### Stated task:
Write out the material exactly, with the pictures left out.

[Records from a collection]
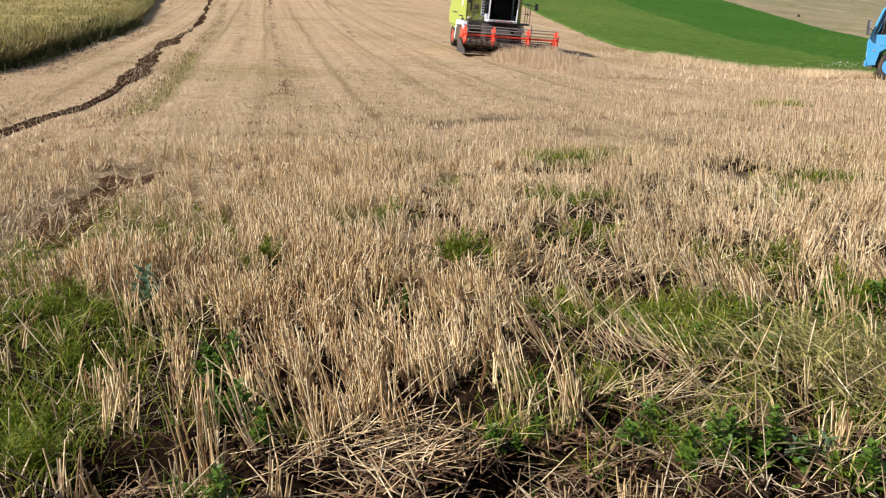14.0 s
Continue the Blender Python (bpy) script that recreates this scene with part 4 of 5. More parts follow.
    part("spout", rod(shape(), (1.30, 4.85, 2.78), (1.30, 5.25, 2.55), 0.17, 12, 0.12), DARK, auger)
    part("straw_hood", prism(shape(), [(5.1, 2.2), (5.9, 1.7), (6.0, 0.9), (5.2, 1.0)], -0.95, 0.95, 0.03), LIME, c)
    # cab
    x0, x1, y0, y1, z0, z1 = -0.46, 0.96, -1.60, -0.38, 1.62, 3.12
    cab = part("cab_floor", box(shape(), x0, x1, y0 + 0.1, y1, z0 - 0.10, z0, 0.02), WHITE, c, "white cab sill with small marks")
    for i in range(7):
        xx = x0 + 0.25 + i * 0.14
        part("sill_mark", box(shape(), xx, xx + 0.09, y0 + 0.088, y0 + 0.1, z0 - 0.075, z0 - 0.02, 0), RED if i % 2 else DARK, cab, "small unreadable mark")
    part("cab_roof", prism(shape(), [(y0 - 0.18, z1 + 0.02), (y0 - 0.14, z1 + 0.16), (y0 + 0.1, z1 + 0.24), (y1 + 0.05, z1 + 0.24), (y1 + 0.05, z1)], x0 - 0.06, x1 + 0.06, 0.04), WHITE, c, "white cab roof")
    for px in (x0 + 0.03, x1 - 0.03):
        part("pillar", rod(shape(), (px, y0 + 0.16, z0), (px, y0 - 0.02, z1 + 0.04), 0.034, 8), WHITE, c, "white cab pillar")
        part("pillar", rod(shape(), (px, y1 - 0.05, z0), (px, y1 - 0.05, z1 + 0.04), 0.045, 8), WHITE, c, "white cab pillar")
    part("windscreen", prism(shape(), [(y0 + 0.15, z0 + 0.03), (y0 - 0.01, z1), (y0 + 0.005, z1), (y0 + 0.165, z0 + 0.03)], x0 + 0.07, x1 - 0.07, 0), GLASS, c, "dark tinted windscreen")
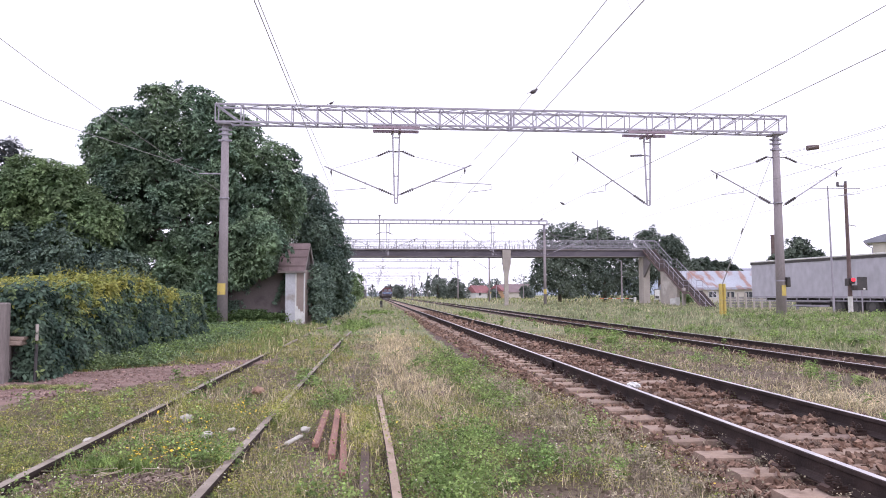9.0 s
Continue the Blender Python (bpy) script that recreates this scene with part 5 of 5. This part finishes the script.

### Task result:
14.0 s
Continue the Blender Python (bpy) script that recreates this scene with part 4 of 5. More parts follow.
    part("spout", rod(shape(), (1.30, 4.85, 2.78), (1.30, 5.25, 2.55), 0.17, 12, 0.12), DARK, auger)
    part("straw_hood", prism(shape(), [(5.1, 2.2), (5.9, 1.7), (6.0, 0.9), (5.2, 1.0)], -0.95, 0.95, 0.03), LIME, c)
    # cab
    x0, x1, y0, y1, z0, z1 = -0.46, 0.96, -1.60, -0.38, 1.62, 3.12
    cab = part("cab_floor", box(shape(), x0, x1, y0 + 0.1, y1, z0 - 0.10, z0, 0.02), WHITE, c, "white cab sill with small marks")
    for i in range(7):
        xx = x0 + 0.25 + i * 0.14
        part("sill_mark", box(shape(), xx, xx + 0.09, y0 + 0.088, y0 + 0.1, z0 - 0.075, z0 - 0.02, 0), RED if i % 2 else DARK, cab, "small unreadable mark")
    part("cab_roof", prism(shape(), [(y0 - 0.18, z1 + 0.02), (y0 - 0.14, z1 + 0.16), (y0 + 0.1, z1 + 0.24), (y1 + 0.05, z1 + 0.24), (y1 + 0.05, z1)], x0 - 0.06, x1 + 0.06, 0.04), WHITE, c, "white cab roof")
    for px in (x0 + 0.03, x1 - 0.03):
        part("pillar", rod(shape(), (px, y0 + 0.16, z0), (px, y0 - 0.02, z1 + 0.04), 0.034, 8), WHITE, c, "white cab pillar")
        part("pillar", rod(shape(), (px, y1 - 0.05, z0), (px, y1 - 0.05, z1 + 0.04), 0.045, 8), WHITE, c, "white cab pillar")
    part("windscreen", prism(shape(), [(y0 + 0.15, z0 + 0.03), (y0 - 0.01, z1), (y0 + 0.005, z1), (y0 + 0.165, z0 + 0.03)], x0 + 0.07, x1 - 0.07, 0), GLASS, c, "dark tinted windscreen")
9.0 s
Continue the Blender Python (bpy) script that recreates this scene with part 5 of 5. This part finishes the script.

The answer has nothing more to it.